CORPORATE TAX: Gov. Charlie Crist wants to lower the business tax from 5.4 percent to 4 percent. Business leaders say that's a good start, but more can be done.
UNEMPLOYMENT TAX: Under a deal struck by Republican legislative leaders and leading business groups, lawmakers hope to delay most of the pain for two years.
Amid soaring unemployment, the state was forced to borrow $1.1 billion from the federal government to keep jobless benefits flowing. If the Legislature does nothing, the minimum rate for unemployment insurance will jump from $8.40 per employee to $100.30.
PCB 10-01, a bill by Rep. Jennifer Carroll, R-Jacksonville, would lower the taxable wage base from $8,500 to $7,000 for two years. It would also freeze a trigger point in the unemployment fund that automatically switches on increases. Under the plan, the minimum rate would rise to $25.20 per employee this year and $53.90 next. In 2012 it would jump to $192.95.
"Economic theory and empirical research increasingly point toward considerable gains in job formation, capital investment and long-term economic growth from formulas that place greater weight on sales and less or no weight on property or payroll in the state," according to TaxWatch.
"Florida currently faces a competitive disadvantage compared to an expanding number of states that have adopted the single-sales factor."

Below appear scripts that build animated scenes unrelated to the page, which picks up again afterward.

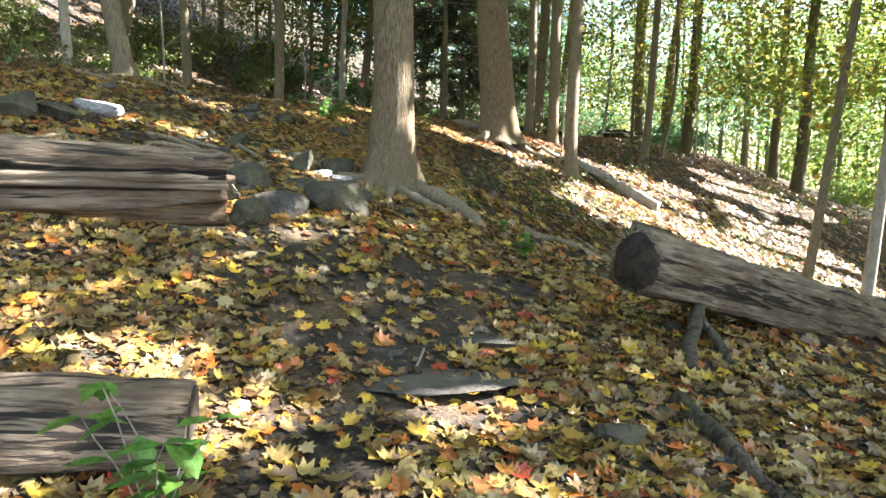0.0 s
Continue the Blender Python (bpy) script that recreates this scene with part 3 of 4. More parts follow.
# ---- logs ----
def fallen_log(name, a, b, ra, rb, mat, label, lump=0.05, seed=3, cut=True, sag=0.0, sides=44, ridge=0.22):
    a, b = Vector(a), Vector(b)
    n = max(8, int((b - a).length / 0.12))
    top = thing(name, a.x, a.y, a.z, label, "log")
    axis = (b - a)
    top.rotation_mode = "QUATERNION"
    top.rotation_quaternion = axis.to_track_quat("Z", "Y")
    rng = np.random.default_rng(seed)
    L = axis.length
    pts = [(0.015 * math.sin(3 * L * i / n), sag * math.sin(math.pi * i / n), L * i / n) for i in range(n + 1)]
    rad = [(ra + (rb - ra) * i / n) * (1 + rng.normal(0, 0.02)) for i in range(n + 1)]
    body = part("log_body", tube_mesh("log_body", mat, pts, rad, sides=sides, lump=lump, seed=seed, ridge=ridge), top)
    if cut:
        v, f = tube([(0, 0, -0.006), (0, 0, 0.02)], [ra * 0.86, ra * 0.9], sides=sides, lump=lump, seed=seed)
        part("cut_end", mesh_of("cut_end", v, f, CUT), body, "dark rotten sawn end")
    return top


fallen_log("fallen_log", (1.05, 3.95, 0.92), (3.9, 5.95, 0.12), 0.175, 0.24, LOG_WOOD, "weathered grey log with a dark sawn end, propped above the leaves", seed=4, ridge=0.3)
_split = fallen_log("fallen_log", (-0.85, 2.86, 1.325), (-4.6, 1.3, 1.35), 0.088, 0.15, LOG_WOOD, "split weathered grey log held above the ground", lump=0.09, seed=7, cut=False, ridge=1.0, sides=72)
for k, (ang, off, r, back) in enumerate(((0.0, 0.084, 0.03, -0.03), (0.75, 0.088, 0.026, 0.05), (-0.7, 0.086, 0.025, 0.12), (1.5, 0.09, 0.028, -0.05), (-1.5, 0.086, 0.026, 0.07), (2.4, 0.082, 0.026, 0.1), (-2.3, 0.084, 0.026, 0.02))):
    _up = _split.rotation_quaternion.inverted() @ Vector((0, 0, 1))
    _dir = Matrix.Rotation(ang, 3, "Z") @ Vector((_up.x, _up.y, 0)).normalized()
    path = [tuple(_dir * (off + 0.05 * w + 0.008 * math.sin(7 * w + k)) + Vector((0, 0, back + 3.9 * w))) for w in (0, 0.02, 0.05, 0.1, 0.18, 0.3, 0.45, 0.65, 0.85, 1.0)]
    part("split_rib", tube_mesh("split_rib", LOG_WOOD, path, [r * (0.55 if q == 0 else 1.0 + 0.15 * math.sin(2.1 * q + k)) for q in range(10)], sides=10, lump=0.14, seed=40 + k), _split)
fallen_log("fallen_log", (-0.84, 2.4, 0.45), (-3.2, 1.95, 0.60), 0.21, 0.25, LOG_WOOD, "smooth barkless log lying on the leaves", seed=9)
fallen_log("fallen_log", (2.7, 15.4, ground_at(2.7, 15.4) + 0.06), (4.1, 14.0, ground_at(4.1, 14.0) + 0.08), 0.075, 0.11, BARK_PALE, "pale barkless log lying down the slope", cut=False, seed=12)
for a, b, r, q in (((-1.2, 29.2), (1.9, 27.0), 0.17, 14), ((1.3, 27.9), (4.3, 25.5), 0.15, 24), ((-2.6, 30.6), (0.4, 29.4), 0.12, 25)):
    fallen_log("fallen_log", (*a, ground_at(*a) + 0.35 * r), (*b, ground_at(*b) + 0.2 * r), r, r * 0.7, LOG_DARK, "long dark mossy fallen trunk at the back of the clearing", lump=0.16, cut=False, seed=q, sag=0.09, ridge=1.4)
fallen_log("fallen_log", (-14.5, 20.3, ground_at(-14.5, 20.3) + 0.12), (-11.6, 14.2, ground_at(-11.6, 14.2) + 0.1), 0.14, 0.17, LOG_DARK, "dark fallen trunk lying down the hillside", cut=False, seed=15)
fallen_log("fallen_log", (-5.35, 10.0, ground_at(-5.35, 10.0) + 0.05), (-4.5, 10.35, ground_at(-4.5, 10.35) + 0.04), 0.085, 0.07, LOG_DARK, "short dark rotten log on the leaves", cut=False, seed=16)
fallen_log("fallen_log", (-2.55, 12.42, ground_at(-2.55, 12.42) + 0.05), (-2.18, 12.72, ground_at(-2.18, 12.72) + 0.05), 0.08, 0.09, LOG_WOOD, "short grey weathered log among twigs", cut=False, seed=17)
fallen_log("fallen_log", (-1.35, 13.75, ground_at(-1.35, 13.75) + 0.04), (-0.75, 13.98, ground_at(-0.75, 13.98) + 0.04), 0.065, 0.06, LOG_WOOD, "grey weathered log among twigs beside the path", cut=False, seed=18)


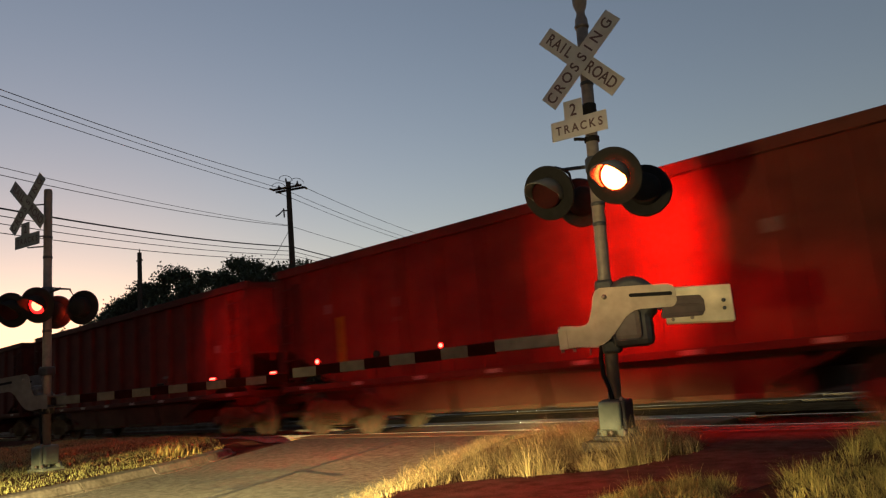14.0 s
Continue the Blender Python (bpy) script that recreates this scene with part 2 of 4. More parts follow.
def tube(bm, rings, seg=16, caps=True):
    """A body of round rings: (centre, axis, radius) in order."""
    loops = []
    for c, ax, r in rings:
        c, ax = Vector(c), Vector(ax).normalized()
        s = ax.orthogonal().normalized() if abs(ax.z) < 0.9 else Vector((1, 0, 0))
        s = (s - ax * s.dot(ax)).normalized()
        w = ax.cross(s)
        loops.append([bm.verts.new(c + r * (math.cos(6.2831853 * i / seg) * s + math.sin(6.2831853 * i / seg) * w)) for i in range(seg)])
    for a, b in zip(loops, loops[1:]):
        for i in range(seg):
            f = bm.faces.new((a[i], a[(i + 1) % seg], b[(i + 1) % seg], b[i]))
            f.smooth = True
    if caps:
        bm.faces.new(loops[0][::-1])
        bm.faces.new(loops[-1])
    return bm


def rod(bm, a, b, r, r1=None, seg=12):
    ax = Vector(b) - Vector(a)
    return tube(bm, [(a, ax, r), (b, ax, r if r1 is None else r1)], seg)


def lathe(bm, axis, profile, seg=28, caps=True):
    """profile: (distance along axis, radius)."""
    ax = Vector(axis)
    return tube(bm, [(ax * d, ax, r) for d, r in profile], seg, caps)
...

MANUFACTURING: The "Jobs for Florida" plan in Senate Bill Draft 4-01009A would expand for two years the current sales tax exemption for machinery and equipment by exempting existing manufacturing and spaceport business from having to show a minimum 10 percent increase in their productive output.
DYNAMIC MODELING: GOP House leaders are promoting a new framework that would lower taxes on goods and services if it can be demonstrated that such reductions would improve Florida's competitiveness in the marketplace and drive higher sales.